A best-of-breed haunted house story.
Inkshares, 2017, 416 pages
At the end of a dark prairie road, nearly forgotten in the Kansas countryside, is the Finch House. For years it has remained empty, overgrown, abandoned. Soon the door will be opened for the first time in decades. But something is waiting, lurking in the shadows, anxious to meet its new guests....
When best-selling horror author Sam McGarver is invited to spend Halloween night in one of the country's most infamous haunted houses, he reluctantly agrees. At least he won't be alone; joining him are three other masters of the macabre, writers who have helped shape modern horror. But what begins as a simple publicity stunt will become a fight for survival.
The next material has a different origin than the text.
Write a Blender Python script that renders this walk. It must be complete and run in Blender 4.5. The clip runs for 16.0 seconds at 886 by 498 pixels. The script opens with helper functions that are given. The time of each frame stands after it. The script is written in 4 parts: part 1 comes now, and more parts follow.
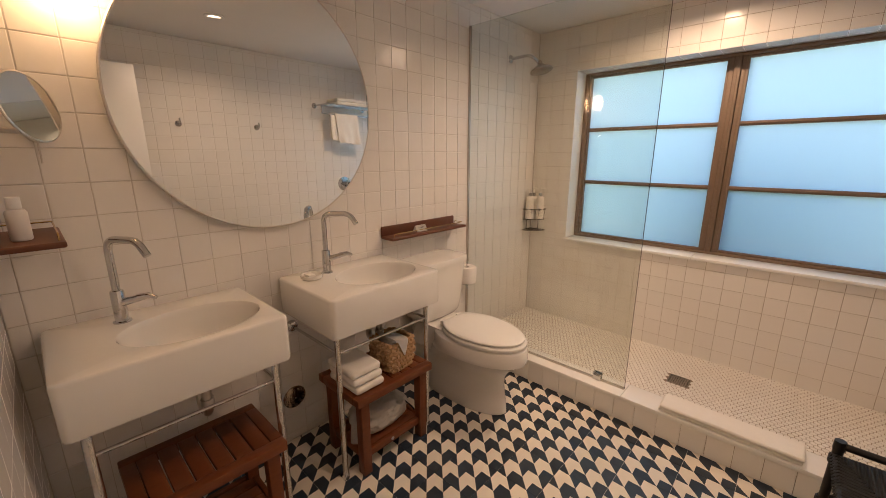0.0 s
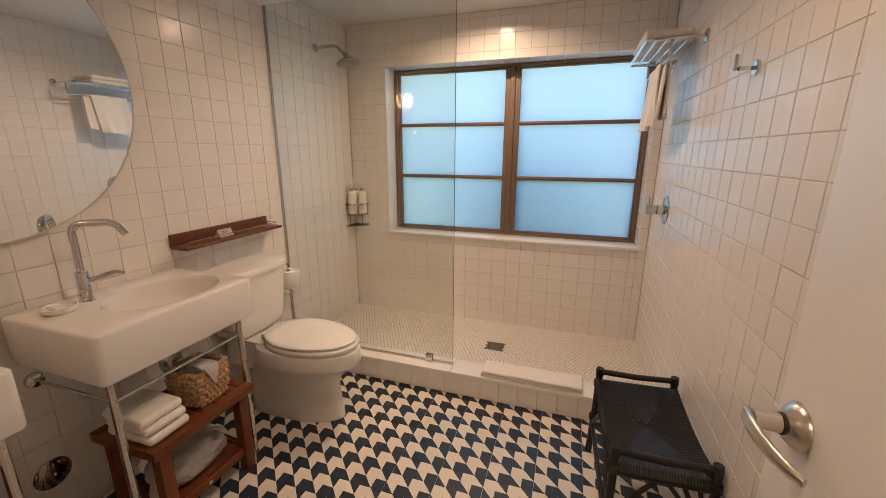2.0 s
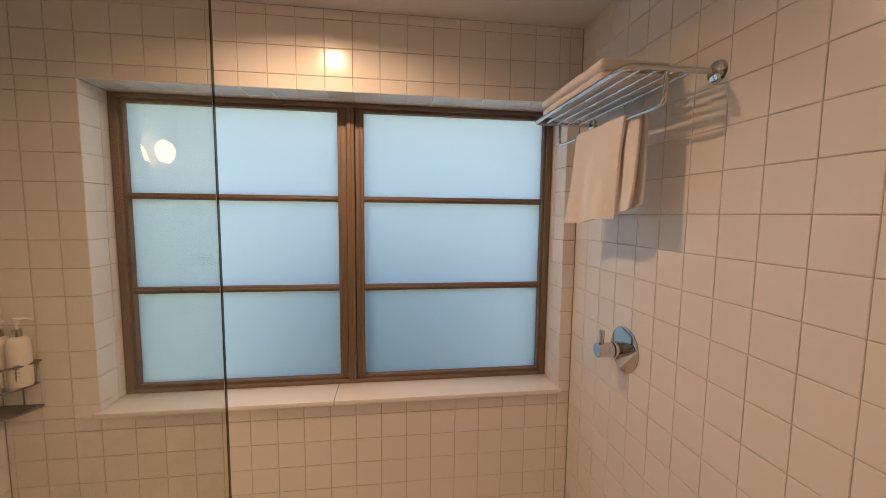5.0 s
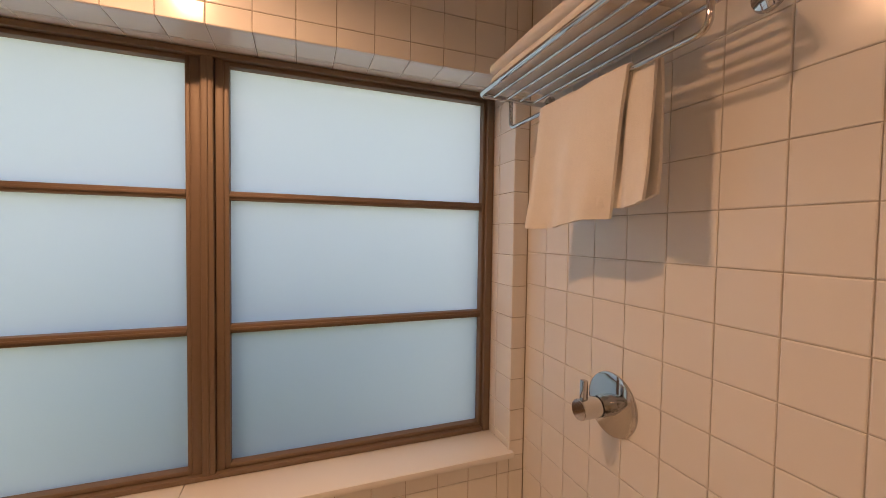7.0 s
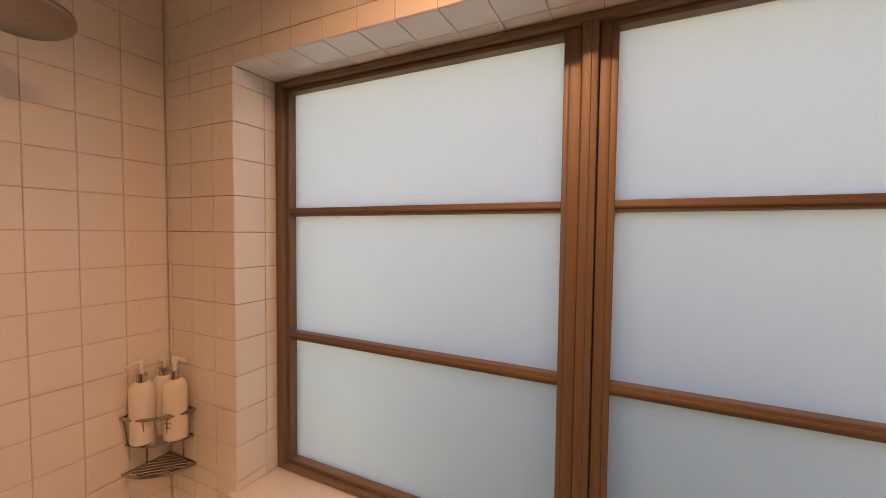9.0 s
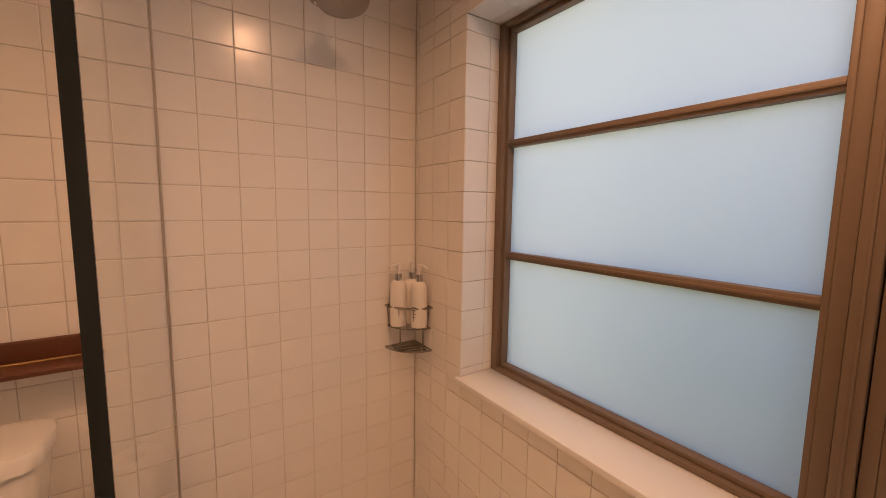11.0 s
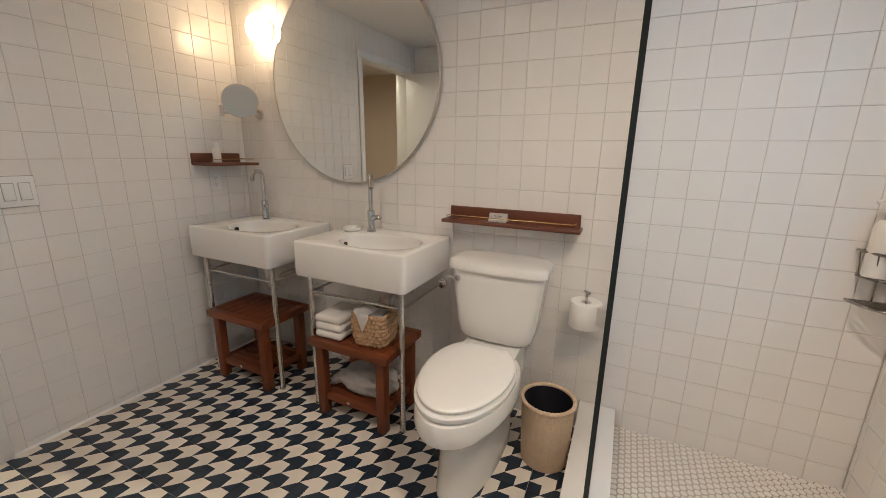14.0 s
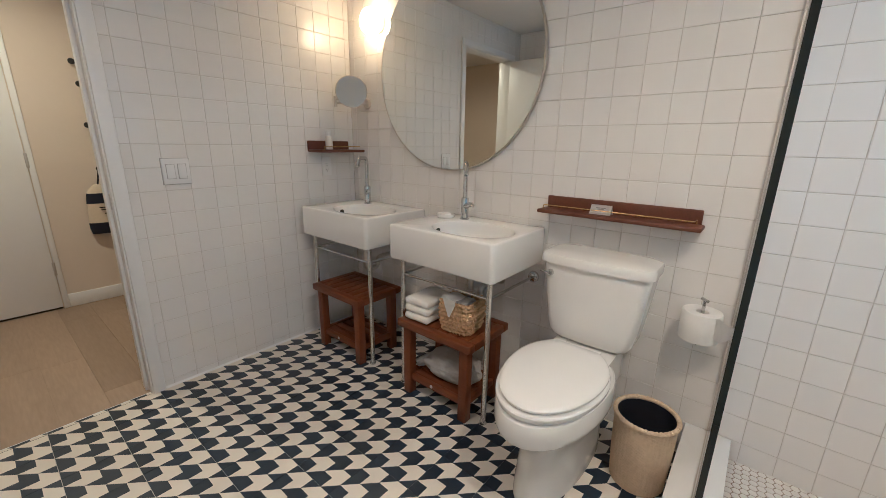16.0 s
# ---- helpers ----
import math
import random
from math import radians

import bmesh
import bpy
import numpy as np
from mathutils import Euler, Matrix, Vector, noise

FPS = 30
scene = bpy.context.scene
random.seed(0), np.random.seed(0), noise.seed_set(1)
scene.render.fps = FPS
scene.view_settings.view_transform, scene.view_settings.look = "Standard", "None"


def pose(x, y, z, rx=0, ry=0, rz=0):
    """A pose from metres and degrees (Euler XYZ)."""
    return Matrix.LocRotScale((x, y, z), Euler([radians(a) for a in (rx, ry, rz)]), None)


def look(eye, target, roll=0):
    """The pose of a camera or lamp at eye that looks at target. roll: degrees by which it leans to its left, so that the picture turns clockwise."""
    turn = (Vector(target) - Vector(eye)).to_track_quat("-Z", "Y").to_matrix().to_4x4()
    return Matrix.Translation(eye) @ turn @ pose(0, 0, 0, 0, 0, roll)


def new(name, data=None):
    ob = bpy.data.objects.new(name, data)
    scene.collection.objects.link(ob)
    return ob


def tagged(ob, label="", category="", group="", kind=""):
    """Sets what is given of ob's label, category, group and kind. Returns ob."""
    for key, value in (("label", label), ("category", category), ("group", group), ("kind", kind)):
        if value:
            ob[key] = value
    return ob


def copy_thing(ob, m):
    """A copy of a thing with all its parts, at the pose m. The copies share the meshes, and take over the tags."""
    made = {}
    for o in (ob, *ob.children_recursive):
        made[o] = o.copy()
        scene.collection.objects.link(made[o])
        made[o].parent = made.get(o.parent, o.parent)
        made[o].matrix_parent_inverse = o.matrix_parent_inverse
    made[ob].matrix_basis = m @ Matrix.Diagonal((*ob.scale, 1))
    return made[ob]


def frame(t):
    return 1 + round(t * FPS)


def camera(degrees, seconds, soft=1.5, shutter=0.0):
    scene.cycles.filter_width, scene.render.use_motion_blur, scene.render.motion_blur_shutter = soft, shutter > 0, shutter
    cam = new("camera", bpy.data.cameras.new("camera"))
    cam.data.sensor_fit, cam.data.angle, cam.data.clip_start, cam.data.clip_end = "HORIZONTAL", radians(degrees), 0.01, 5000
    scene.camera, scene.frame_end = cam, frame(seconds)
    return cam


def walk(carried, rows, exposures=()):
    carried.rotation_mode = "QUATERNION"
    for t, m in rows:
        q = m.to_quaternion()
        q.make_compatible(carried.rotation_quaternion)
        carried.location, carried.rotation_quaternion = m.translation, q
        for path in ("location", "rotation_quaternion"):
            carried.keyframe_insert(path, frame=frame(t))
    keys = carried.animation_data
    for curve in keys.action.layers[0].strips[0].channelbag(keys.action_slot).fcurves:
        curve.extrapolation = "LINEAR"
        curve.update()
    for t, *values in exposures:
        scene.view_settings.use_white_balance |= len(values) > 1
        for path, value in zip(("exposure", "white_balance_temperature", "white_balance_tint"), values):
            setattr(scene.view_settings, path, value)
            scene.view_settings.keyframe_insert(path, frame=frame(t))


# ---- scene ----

The entity they have awakened will follow them, torment them, threatening to make them a part of the bloody legacy of Kill Creek.
It's easy to see the literary parentage of this book: a group of investigators spend a couple of nights in a haunted house, and bloody shenanigans ensue. Shirley Jackson wasn't even the first to do this, though The Haunting of Hill House is probably the most famous in the genre, and still one of the best. But Scott Thomas's debut novel Kill Creek still manages to retell this tale with enough verve and and new twists to make it entertaining.
In Kill Creek, it's not paranormal investigators or psychics or skeptics investigating the creepy old Finch House: it's a quartet of horror authors, brought here by an Internet millionaire who offered them a bunch of money to do it as a publicity stunt. Each author comes with his or her own reasons, and baggage.
One of the most interesting parts of the book was trying to figure out which real-life authors Thomas was basing his fictional contemporaries on. T.C. Moore is the chick, who writes raw, profane, pornographic horror, heavy on the sex and violence. The ironically-named Daniel Slaughter is a wholesome church-going family man who writes for a Christian audience: his horror novels depict horror as a consequence of sin, with evil always being punished in the end. He worries about losing his audience for going "too dark." Sebastian Cole is the horror emeritus, an old man whose books are classics of the genre, but whose name is receding onto the back shelves of dusty old used bookstores. And Sam McGarver is the up-and-coming contemporary bestseller, who's going through a nasty period of writer's block and marital disharmony.
Having read a fair amount of horror myself, I could certainly make my guesses about which real-life author each character is supposed to represent, though I'm sure Thomas didn't mean them to directly correspond to any real people, just made them composites of identifiable figures. But putting them through their paces, especially when they start critiquing each other's styles, must have been almost as big a meta-fictional kick for the horror author writing about big-name horror authors as proceeding to subject them to the horrors of an evil house.
While nothing was, strictly speaking, original (all the horror elements, all the supernatural twists, all the deaths and the who-will-go-nuts and who-will-survive guessing games, have been seen many times before), I still liked this all the way through even when I saw some twists coming. And the twist at the end was, again, in some ways predictable (standard horror trope) but still executed very well, and chillingly so. Scott Thomas is definitely a name to look out for in future.